Oh, The People You'll Know: Claire Bowman
11/27/2018 11:11:02 AM
One day I stayed late at work and as I returned to the interns’ desks to collect my things I noticed something on my computer: an apple. Not the fruit itself, but a little apple constructed out of those discarded red caps. Although surprised and delighted, I knew exactly who had made this gift: Claire Bowman.
Claire was also an intern at AK-BA and, despite being a fellow MechSE student, that’s how we met. It’s hard to just explain why I appreciate her character so much, so I’d like to continue with some anecdotal evidence – some of my favorite stories from her.
The chicken is in the coop
One thing that Claire always expressed appreciation for was creativity and it was what I would consider one of her most defining characteristics. As a child, Claire prided herself on making extravagant birthday cards – if you could even call them cards. She would use motors that, after pulling a string or flipping a switch, would create little scenes that acted out an inside joke or something significant to its recipient.

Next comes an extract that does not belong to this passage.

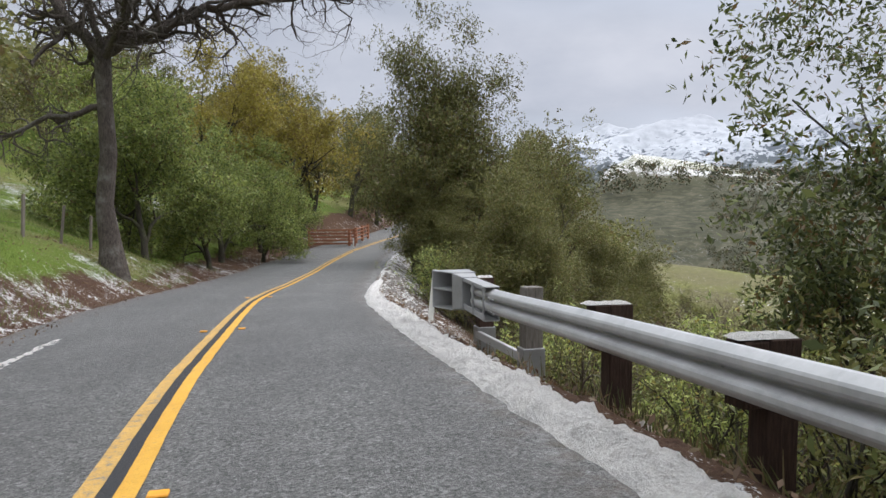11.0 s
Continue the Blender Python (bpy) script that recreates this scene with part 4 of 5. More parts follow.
def make_bare_oak():
    """A leafless oak: a bare curving trunk and sinuous limbs that part at one fork."""
    make_limbed("bare_oak", 41,
        [(0.15, 0, -0.4), (0.05, 0, 0.8), (-0.16, 0.05, 2.0), (0.10, 0, 3.6), (0.02, 0, 5.2), (0.0, 0, 6.6)], [0.50, 0.33, 0.27, 0.25, 0.23, 0.25],
        [(0.20, [(0, 0, 0), (-1.1, 1.2, 0.3), (-2.3, 3.0, 0.8), (-3.0, 4.6, 0.6), (-2.2, 6.2, 0.3)]),
         (0.10, [(-2.9, 4.4, 0.6), (-4.2, 4.8, 0.3), (-5.4, 5.6, 0.0)]),
         (0.09, [(-1.9, 2.5, 0.6), (-3.2, 2.2, -0.4), (-4.4, 1.2, -0.8)]),
         (0.19, [(0, 0, 0), (1.25, 0.6, -0.3), (3.0, 1.4, -0.6), (4.8, 1.9, -0.4), (6.6, 2.3, 0.2), (7.9, 2.4, 0.4)]),
         (0.13, [(0, 0, 0), (0.8, 1.8, 0.6), (1.5, 3.5, 1.2), (1.3, 5.2, 1.0), (1.9, 6.3, 0.8)]),
         (0.12, [(0.3, 0.5, -0.2), (1.6, 2.3, -1.0), (3.0, 3.5, -1.6), (4.3, 4.9, -1.4)]),
         (0.12, [(0, 0, 0), (-0.6, 2.6, -0.8), (-0.9, 4.3, -1.4), (-0.1, 5.7, -1.6)]),
         (0.11, [(0, -1.6, 0), (-2.0, -2.1, 0.4), (-3.0, -2.7, 0.6), (-3.8, -1.9, 0.4)]),
         (0.12, [(0, -0.2, 0), (-0.8, 1.0, 1.6), (-1.6, 2.0, 3.2), (-1.2, 3.6, 4.2)]),
         (0.12, [(0, -0.2, 0), (0.8, 0.9, -1.8), (1.0, 1.6, -3.4), (0.4, 2.8, -4.6)])],
        (0.827, 0.5625), BARK_OAK, BARK_OAK, dict(per=2, chance=0.8, rise=0.0, length=1.7, depth=2, form=GNARLY))


def make_limbed_oak():
    """A dark thick trunk flaring at the foot, and long grey limbs that stand clear above the leaves."""
    make_limbed("limbed_oak", 43,
        [(0.1, 0, -0.5), (0.05, 0, 0.5), (0, 0.05, 1.5), (-0.1, 0, 3.2), (-0.05, 0, 5.0), (0.0, 0, 6.8)], [0.62, 0.46, 0.30, 0.24, 0.21, 0.21],
        [(0.16, [(0, 0, 0), (-0.5, 1.3, 0.2), (-1.3, 2.0, 0.3), (-2.2, 2.6, 0.2), (-3.4, 2.3, 0.0)]),
         (0.15, [(0, 0, 0), (-0.2, 1.9, -0.2), (-0.7, 3.3, -0.3), (-0.5, 5.5, 0.2)]),
         (0.13, [(0, 0, 0), (0.9, 1.0, 0.3), (1.3, 2.2, 0.4), (1.9, 4.2, 0.2)]),
         (0.10, [(-0.3, 2.2, 0), (-1.4, 3.4, 0.6), (-1.9, 5.0, 0.8)]),
         (0.10, [(0.9, 1.0, 0.3), (2.2, 1.8, -0.8), (3.2, 3.2, -1.2)])],
        (1.0, 0.03), BARK_DARK, BARK_GREY, dict(per=1, chance=0.7, rise=0.2, length=1.5, depth=2, form=GNARLY), LEAF_MIX, 9000, 0.095, 0.24)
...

Claire and her cousin used to say to each other “the chicken is in the coop” as a joke and so Claire made her a chicken coop that, when activated, would make the chicken inside flap its wings.
Rides don’t always break
If you ever wondered what passion sounds like… ask Claire about Disney World. You could ask her to describe her favorite ride and she could relay the experience in so much detail you felt you had just gotten off of it. She has a love for the creativity in not just the décor or the story-telling, but in the engineering. I asked Claire to describe her favorite Disney memory and the one she picked out was when a ride was broken down. (FYI: Claire informed me that a lot of the time the rides don’t truly break, the safety measures are just so thorough that if a sensor is tripped people have to evacuate so that attendants can assure that everything is okay.)
“So we’re just about to go and the ride stops so we had to get evacuated,” Claire said. “I love Disney and everything they show us, but even more than that I love what they don’t show us. We were taken off of the ride and we got to go through the landscape of it. We saw the things that you usually couldn’t like the wires and the mechanisms of the animals and how it all moves. It was so cool and I couldn’t see enough of it! I was just trying to look at every single detail and that was my favorite.”
Job shadows at Six Flags
Over the summer, Claire thought it would be cool to do a job shadow with an engineer that works on roller coasters. There is a Six Flags Great America close to where she grew up and so she decided to reach out. There’s no exact place to apply for a job shadow, but Claire, instead of being discouraged, just posted in the general comments about possibly doing one. Eventually Claire got in contact with one of their engineers and after a couple weeks of coordination she was able to spend the day with engineers at Six Flags.
She came back to AK-BA the next day filled with stories and lessons from her experience. When I asked her which one stuck out the most she said, “We [engineers] may be designing something for six months, a year, two years of our lives, but then a mechanic can maintenance that thing you made for their lifetime. So keep that in mind when you design something.”
“I chose mechanical engineering because as a kid I’d always have lots of ideas in my head, but it was really frustrating because I didn’t know how to actually implement them. I was really hindered in what I could make from my ideas because I didn’t have the skillset to make them. With mechanical engineering you learn so many different ways to make your ideas into a reality. That’s what really inspired me.”
Claire is a sophomore in mechanical engineering, is involved with ASME and Rube Goldberg, and is pursuing a co-op at Disney World. She has an innate sense of creativity that’s been apparent since she was making birthday cards, she has a passion for engineering magical worlds, she is self-motivated and ambitious enough to seek out her own opportunities, and all these things together are why I admire her so much.
Claire and I had very different paths to mechanical engineering and we have extremely different aspirations within it, but that’s what makes MechSE so special. I have the privilege of going to the same school as someone this impressive and this different and I get to learn about them. I’ve gained perspective and grown as a person and engineer from working with Claire and it opens my eyes to how getting to know my other peers will enrich my life as well.